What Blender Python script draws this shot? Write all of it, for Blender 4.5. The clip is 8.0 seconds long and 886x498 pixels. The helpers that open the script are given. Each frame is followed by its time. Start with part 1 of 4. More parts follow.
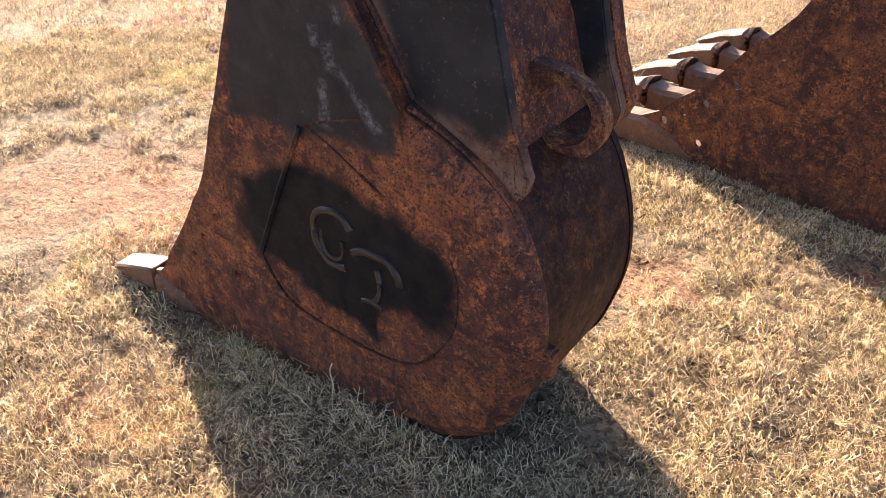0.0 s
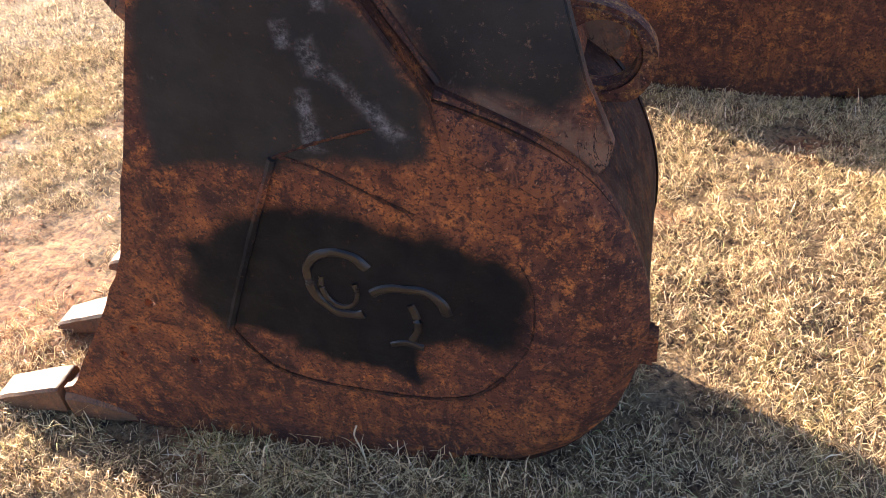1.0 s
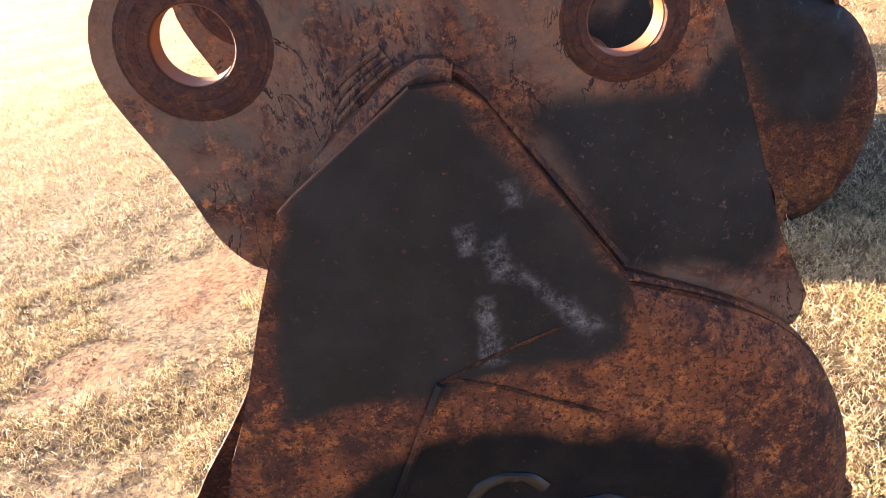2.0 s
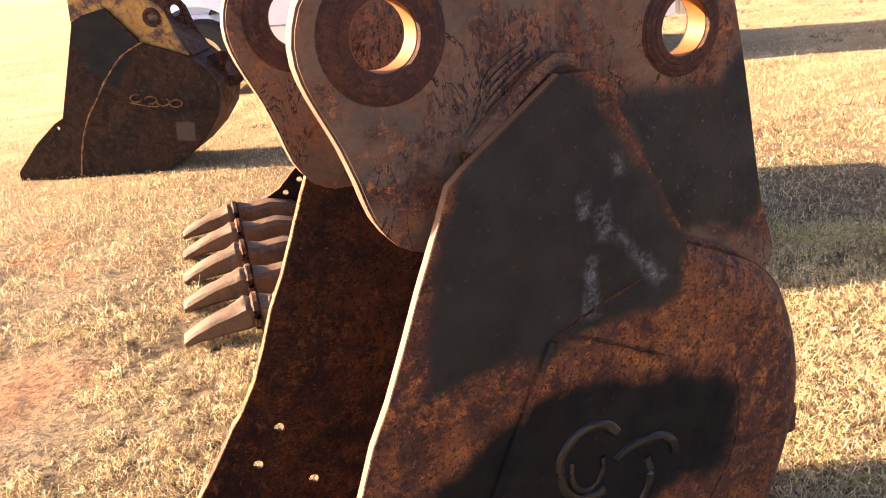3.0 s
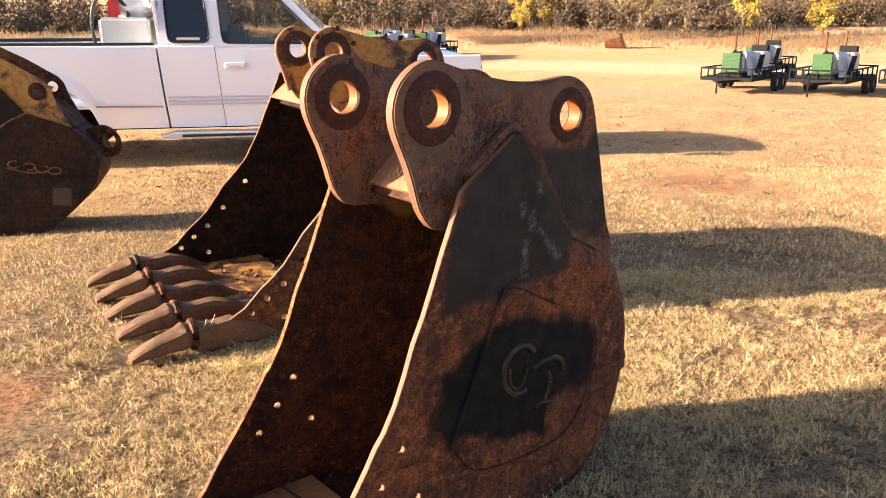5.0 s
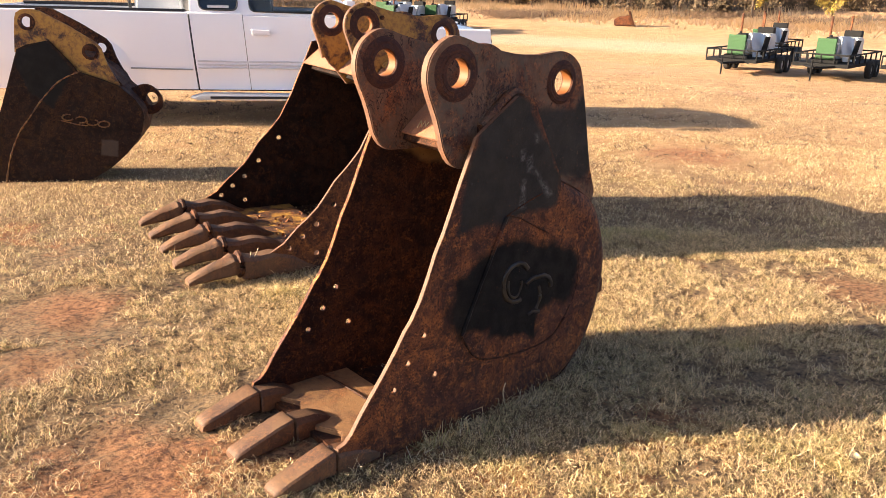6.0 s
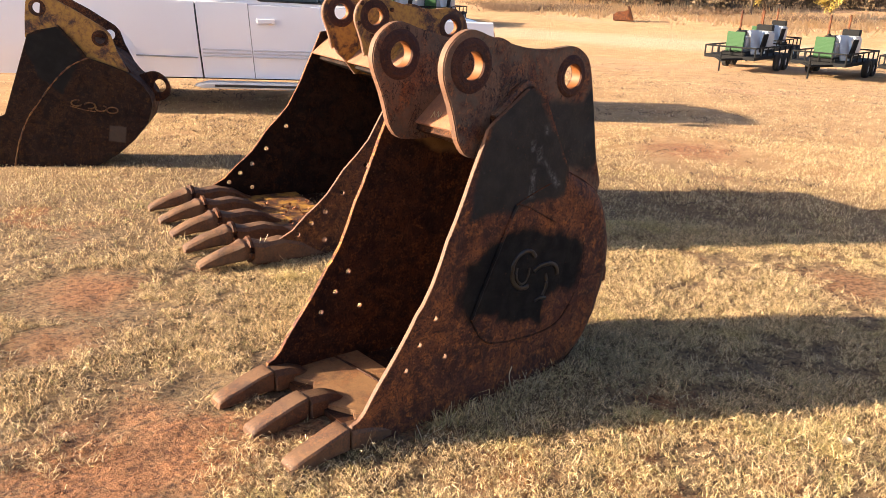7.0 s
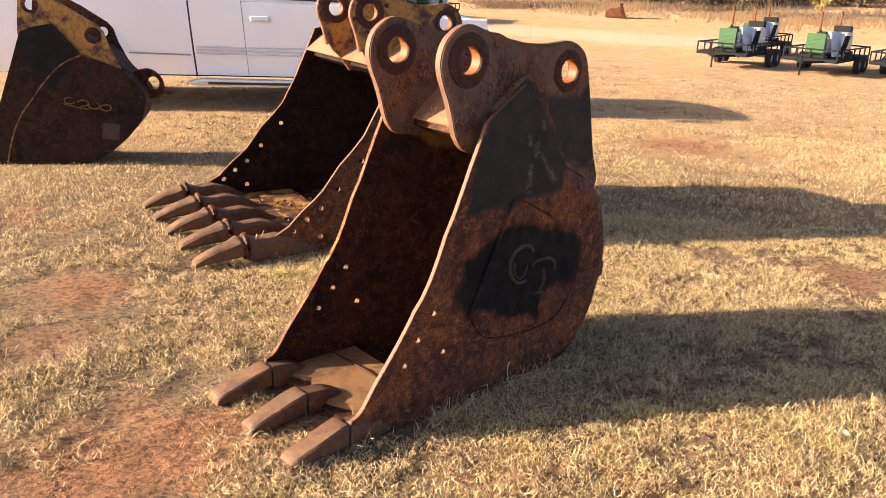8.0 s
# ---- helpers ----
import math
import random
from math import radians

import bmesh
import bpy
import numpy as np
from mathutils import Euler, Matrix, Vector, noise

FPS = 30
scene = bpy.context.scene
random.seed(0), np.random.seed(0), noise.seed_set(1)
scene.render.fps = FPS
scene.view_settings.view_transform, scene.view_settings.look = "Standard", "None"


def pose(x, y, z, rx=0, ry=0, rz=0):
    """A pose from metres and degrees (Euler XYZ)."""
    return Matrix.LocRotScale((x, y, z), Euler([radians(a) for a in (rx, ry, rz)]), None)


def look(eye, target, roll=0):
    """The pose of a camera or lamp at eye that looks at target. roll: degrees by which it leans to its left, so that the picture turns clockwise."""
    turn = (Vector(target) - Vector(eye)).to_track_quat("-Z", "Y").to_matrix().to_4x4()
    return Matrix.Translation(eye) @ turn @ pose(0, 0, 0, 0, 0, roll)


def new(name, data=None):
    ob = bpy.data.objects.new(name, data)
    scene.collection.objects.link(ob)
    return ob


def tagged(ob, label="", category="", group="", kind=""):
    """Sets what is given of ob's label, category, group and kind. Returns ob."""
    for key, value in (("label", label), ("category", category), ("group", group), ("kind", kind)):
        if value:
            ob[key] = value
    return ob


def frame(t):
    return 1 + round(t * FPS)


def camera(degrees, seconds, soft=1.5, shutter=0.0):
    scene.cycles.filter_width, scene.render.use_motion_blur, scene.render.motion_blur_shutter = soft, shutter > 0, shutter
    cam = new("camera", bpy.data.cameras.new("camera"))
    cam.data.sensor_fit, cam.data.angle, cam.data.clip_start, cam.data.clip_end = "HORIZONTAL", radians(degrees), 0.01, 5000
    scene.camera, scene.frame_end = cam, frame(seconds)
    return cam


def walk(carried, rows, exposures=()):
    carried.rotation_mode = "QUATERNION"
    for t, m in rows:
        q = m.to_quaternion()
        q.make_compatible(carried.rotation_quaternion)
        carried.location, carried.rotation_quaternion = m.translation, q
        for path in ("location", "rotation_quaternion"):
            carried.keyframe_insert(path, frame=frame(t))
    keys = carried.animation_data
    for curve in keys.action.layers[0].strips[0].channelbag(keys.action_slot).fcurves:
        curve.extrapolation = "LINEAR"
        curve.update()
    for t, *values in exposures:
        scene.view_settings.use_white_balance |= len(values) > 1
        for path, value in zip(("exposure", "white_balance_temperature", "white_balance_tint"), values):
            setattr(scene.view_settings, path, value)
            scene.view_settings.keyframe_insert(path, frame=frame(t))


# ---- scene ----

--------------------------------------------------

▸ THE PROBLEM: Repeat only what lies between the start of the data and the end of the line containing "scene.render.fps = FPS", exactly, with pictures left out.

▸ SOLUTION FOR THIS TASK:
What Blender Python script draws this shot? Write all of it, for Blender 4.5. The clip is 8.0 seconds long and 886x498 pixels. The helpers that open the script are given. Each frame is followed by its time. Start with part 1 of 4. More parts follow.
0.0 s
1.0 s
2.0 s
3.0 s
5.0 s
6.0 s
7.0 s
8.0 s
# ---- helpers ----
import math
import random
from math import radians

import bmesh
import bpy
import numpy as np
from mathutils import Euler, Matrix, Vector, noise

FPS = 30
scene = bpy.context.scene
random.seed(0), np.random.seed(0), noise.seed_set(1)
scene.render.fps = FPS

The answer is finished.